SCOTLAND - Harvesting energy under sea level is viewed as a potential renewable energy source off to the coast of Northern Scotland. It was a few years after Norway built it’s 10 megawatt wind turbine, Scottish Power Renewables faced it on a different direction. “We’re very pleased with the initial results and we’ve operated at full power already,” - Alan Mortimer from Scottish Power Renewables.

Actual HS1000 Turbine by Scottish Power Renewables

HS1000 sub-sea turbine is a 30 meter turbine that is installed in the Scottish sea bed. It is found that one sub-sea turbine can produce up to 1 megawatt of renewable energy, enough to power up 500 homes.

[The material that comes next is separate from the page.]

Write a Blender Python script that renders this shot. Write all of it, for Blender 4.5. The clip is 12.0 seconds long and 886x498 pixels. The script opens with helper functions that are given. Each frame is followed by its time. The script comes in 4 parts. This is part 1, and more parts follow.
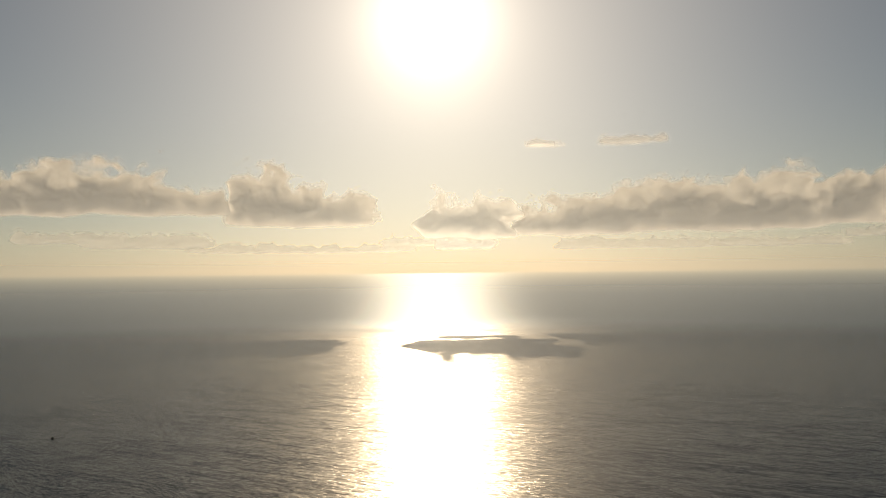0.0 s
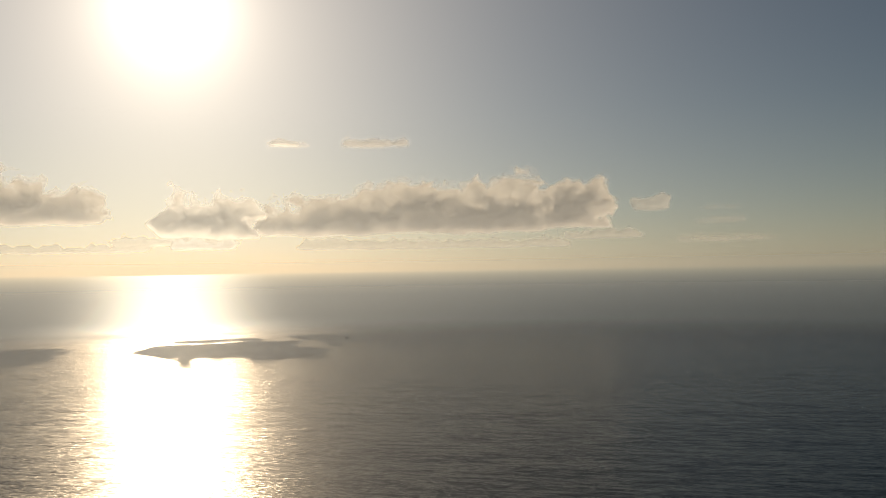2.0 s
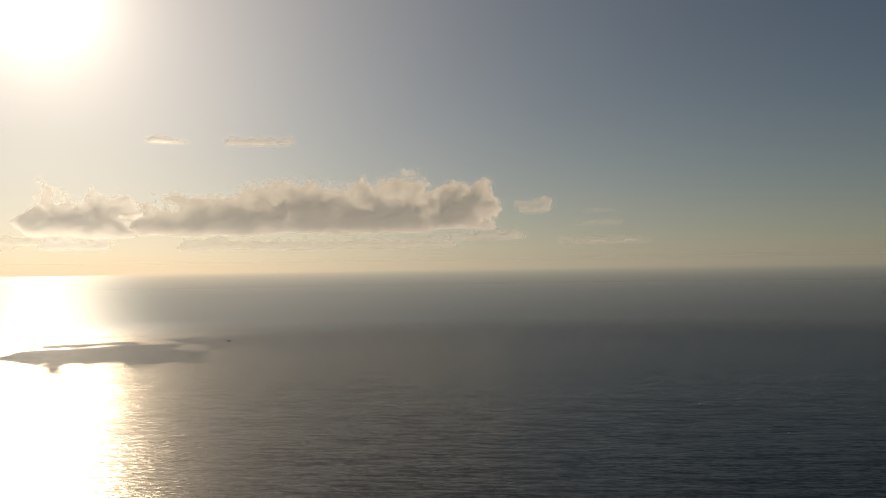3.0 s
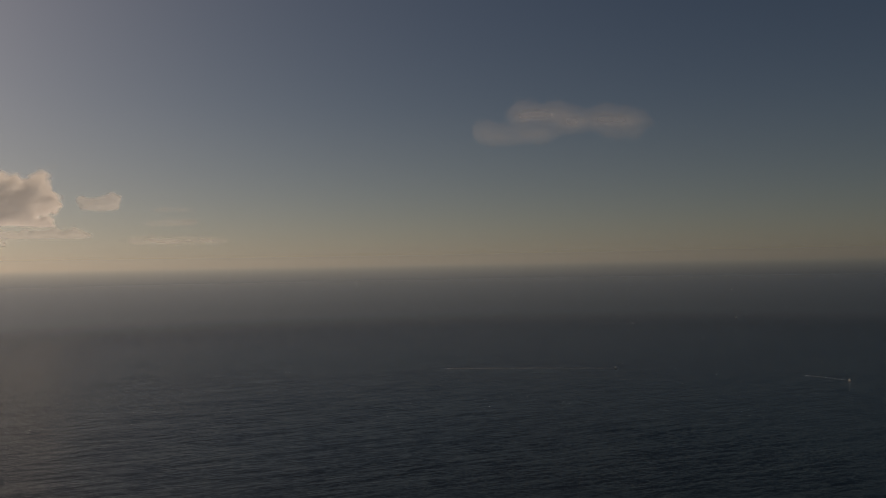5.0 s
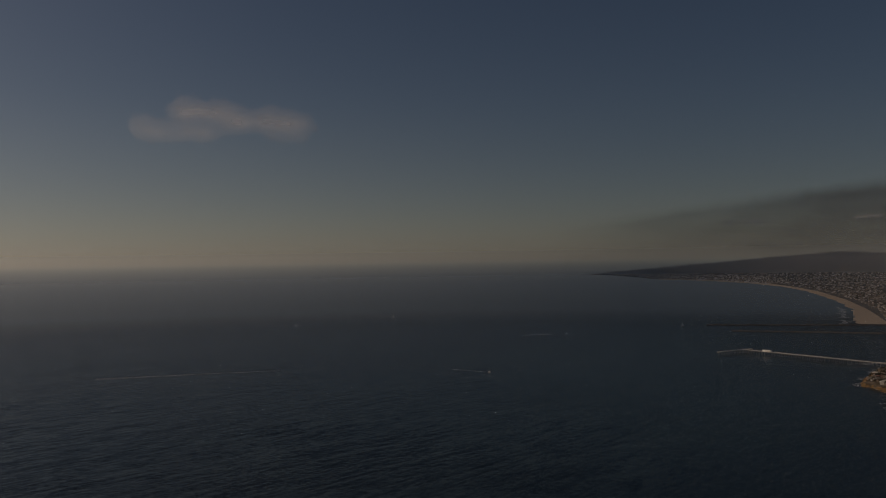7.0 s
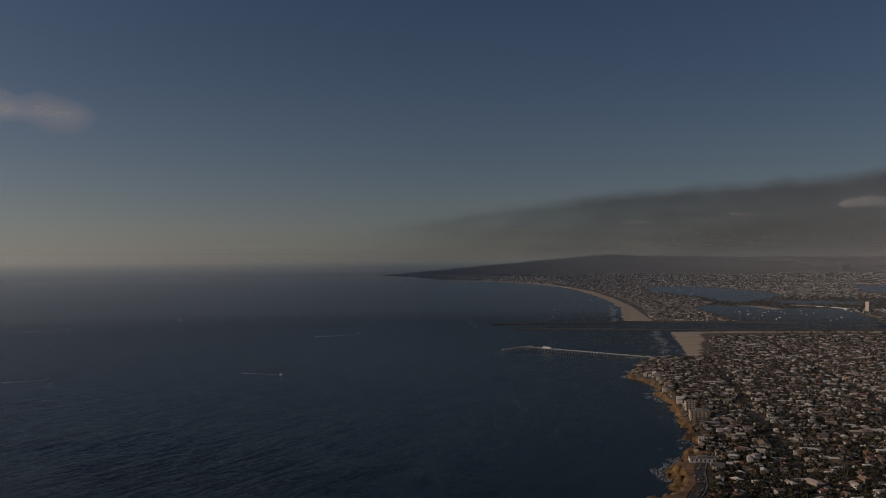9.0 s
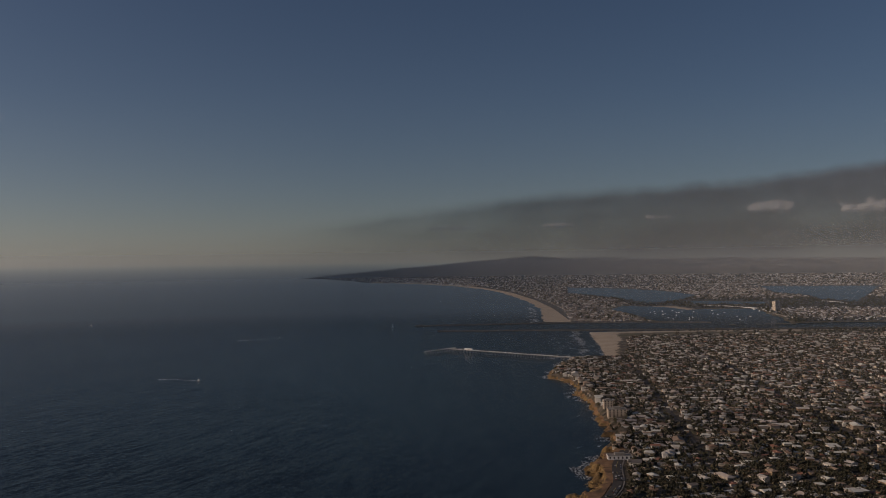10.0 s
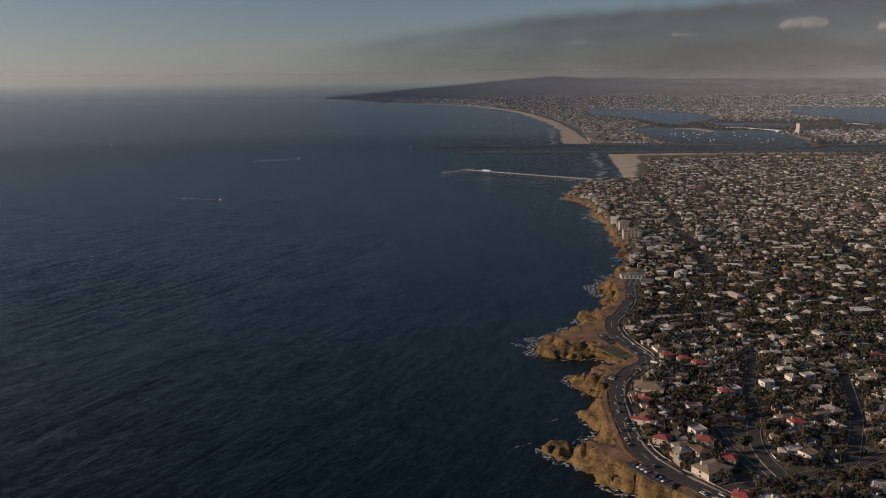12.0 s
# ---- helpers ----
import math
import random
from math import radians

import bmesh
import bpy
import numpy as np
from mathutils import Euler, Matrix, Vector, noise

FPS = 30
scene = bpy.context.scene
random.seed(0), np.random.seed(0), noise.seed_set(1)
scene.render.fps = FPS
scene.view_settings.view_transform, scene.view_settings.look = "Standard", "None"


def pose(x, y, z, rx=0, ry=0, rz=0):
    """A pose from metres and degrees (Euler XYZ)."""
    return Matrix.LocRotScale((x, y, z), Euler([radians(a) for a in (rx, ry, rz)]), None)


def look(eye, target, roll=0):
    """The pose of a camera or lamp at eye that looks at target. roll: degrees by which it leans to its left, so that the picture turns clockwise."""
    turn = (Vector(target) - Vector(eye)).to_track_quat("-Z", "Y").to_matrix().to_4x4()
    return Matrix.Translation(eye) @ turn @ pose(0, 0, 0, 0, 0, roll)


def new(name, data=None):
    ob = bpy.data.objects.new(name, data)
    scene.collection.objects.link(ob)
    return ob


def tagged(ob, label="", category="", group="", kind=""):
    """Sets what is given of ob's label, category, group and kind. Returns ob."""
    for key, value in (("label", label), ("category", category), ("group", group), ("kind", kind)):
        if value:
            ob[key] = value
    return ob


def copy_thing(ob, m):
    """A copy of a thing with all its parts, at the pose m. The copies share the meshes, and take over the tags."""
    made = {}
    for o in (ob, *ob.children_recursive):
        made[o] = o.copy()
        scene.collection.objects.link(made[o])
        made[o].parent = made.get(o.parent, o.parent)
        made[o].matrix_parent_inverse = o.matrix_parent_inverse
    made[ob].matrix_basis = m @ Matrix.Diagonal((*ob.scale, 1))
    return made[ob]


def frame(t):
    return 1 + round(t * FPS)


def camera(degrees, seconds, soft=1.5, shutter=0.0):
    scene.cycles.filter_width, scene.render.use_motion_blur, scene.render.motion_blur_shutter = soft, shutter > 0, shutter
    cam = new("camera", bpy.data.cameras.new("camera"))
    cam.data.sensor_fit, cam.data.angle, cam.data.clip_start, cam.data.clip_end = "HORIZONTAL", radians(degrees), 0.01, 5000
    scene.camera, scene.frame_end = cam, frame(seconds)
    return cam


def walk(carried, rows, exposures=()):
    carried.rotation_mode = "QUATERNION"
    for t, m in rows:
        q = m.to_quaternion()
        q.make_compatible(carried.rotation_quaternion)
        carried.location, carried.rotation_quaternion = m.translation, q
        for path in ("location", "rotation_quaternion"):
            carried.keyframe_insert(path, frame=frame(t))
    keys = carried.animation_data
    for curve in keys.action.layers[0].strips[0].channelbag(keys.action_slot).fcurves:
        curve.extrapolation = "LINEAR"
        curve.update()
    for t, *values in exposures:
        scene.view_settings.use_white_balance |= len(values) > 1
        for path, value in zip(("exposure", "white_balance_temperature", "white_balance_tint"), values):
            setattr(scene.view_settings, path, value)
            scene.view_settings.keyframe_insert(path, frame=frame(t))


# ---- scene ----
EYE = Vector((0.0, 0.0, 230.0))
cam = camera(55.55, 12.0, soft=0.9)
# seconds, yaw to the left of +y, pitch, lean to the left
TURNS = [
    (0.0, 95.53, 1.63, -0.60), (0.5, 92.47, 1.61, -0.62), (1.0, 84.99, 1.54, -0.76), (1.5, 80.79, 1.49, -0.85),
    (2.0, 78.17, 1.49, -0.88), (2.5, 76.95, 1.51, -0.86), (3.0, 70.41, 1.44, -0.86), (3.5, 63.63, 1.39, -0.85),
    (3.7, 61.06, 1.33, -0.87), (5.5, 36.31, 1.04, -0.95), (6.0, 31.76, 1.01, -0.85), (6.5, 24.42, 0.91, -0.88),
    (6.7, 21.72, 0.87, -0.88), (8.3, 15.61, 0.91, -0.66), (8.5, 12.98, 0.90, -0.64), (9.0, 5.45, 0.80, -0.58),
    (9.5, 0.00, 0.83, -0.73), (10.0, 0.15, 0.90, -0.75), (10.5, 0.35, 0.91, -0.70), (11.0, 0.63, -1.56, -0.64),
    (11.4, 1.39, -10.65, -0.62), (11.5, 1.43, -11.22, -0.56), (12.0, 1.52, -11.22, -0.58)]


def heading(yaw, pitch):
    y, p = radians(yaw), radians(pitch)
    return Vector((-math.sin(y) * math.cos(p), math.cos(y) * math.cos(p), math.sin(p)))


walk(cam, [(t, look(EYE, EYE + heading(y, p) * 100, r)) for t, y, p, r in TURNS],
     exposures=[(0.0, -0.92, 7200, 8), (3.7, -1.05, 7000, 12), (5.5, -1.38, 7050, 21), (6.7, -1.48, 6900, 21), (8.3, -1.12, 6330, 21),
                (9.5, -0.9, 6200, 21), (10.0, -0.73, 6200, 21), (10.8, -0.7, 6220, 21), (11.5, -0.5, 6130, 20), (12.0, -0.13, 6130, 20)])

# ---- light ----
SUN_AZ, SUN_EL = -96.1, 16.9          # degrees clockwise from +y, and above the horizon
SUN_DIR = heading(-SUN_AZ, SUN_EL)
sun = new("sun", bpy.data.lights.new("sun", "SUN"))
sun.data.energy, sun.data.angle, sun.data.color = 4.0, radians(0.53), (1.0, 0.77, 0.52)
sun.matrix_world = look((0, 0, 900), Vector((0, 0, 900)) - SUN_DIR)


def node(tree, kind, x=0, **inputs):
    n = tree.nodes.new(kind)
    for key, value in inputs.items():
        key = key.replace("_", " ")
        n.inputs[key].default_value = value
    return n


def sky_node(tree):
    n = tree.nodes.new("ShaderNodeTexSky")
    n.sky_type, n.sun_disc = "NISHITA", False
    n.sun_elevation, n.sun_rotation = radians(SUN_EL), radians(SUN_AZ)
    n.altitude, n.air_density, n.dust_density, n.ozone_density = 230, 1.0, 0.3, 2.5
    return n


SKY = 0.05


def math_node(tree, op, a, b=None):
    n = tree.nodes.new("ShaderNodeMath")
    n.operation = op
    for i, v in enumerate((a, b)):
        if v is None:
            continue
        if isinstance(v, bpy.types.NodeSocket):
            tree.links.new(v, n.inputs[i])
        else:
            n.inputs[i].default_value = v
    return n.outputs[0]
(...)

Another testing is conducted according to Scottish Power Renewables and if test goes according to plan, They will proceed on a fleet. The turbines are manufactured by Andritz Hydro Hammerfest and will be installed at the west cost of Scotland.

Though sub-sea turbines are already operational in UK, the Islay (southernmost island of the Inner Hebrides of Scotland) turbines would be the first to operate a group of it’s kind. As plan goes, they will install 10 turbines that can power 5,000 homes.

HS1000 Hammerfest Turbine Model

Unlike offshore turbines, sub-sea turbines are hidden from view, the reason why some environmentalist criticized the project to be harmful to marine resources. However, Mortimer contends that the turbine’s propellers move slow, the impact on marine life is minimal.

Scottish Power is also planning to lease for the seabed where the tidal farm will be built. However, the cost remains to be their main dilemma. The project is expected to cost £70 million ($110 million).

According to Ocean Energy Council, the power that will be generated by the Islay turbines (10 megawatts) is 100 times more than the power given by nuclear plants.

Scottish Power believes that these challenges are unavoidable in innovating new technologies and efficiencies as industry develops.

“The estimate for the UK in terms of wave and tidal is that it could eventually produce in excess of 10% of the country’s electricity requirements,” -Mortimer

“That’s definitely big enough to make it of interest for us to pursue it.” -Mortimer

source: inhabitat


  • John

    Nice. Is there a special condition to apply this technology, just like wind and solar?

    • Guest

      I think there is no special conditions yet for tidal energy that is/are released. Although this technology is widely used already by other countries, this Islay farm is new, so I think we’ll just look forward on hearing some conditions soon.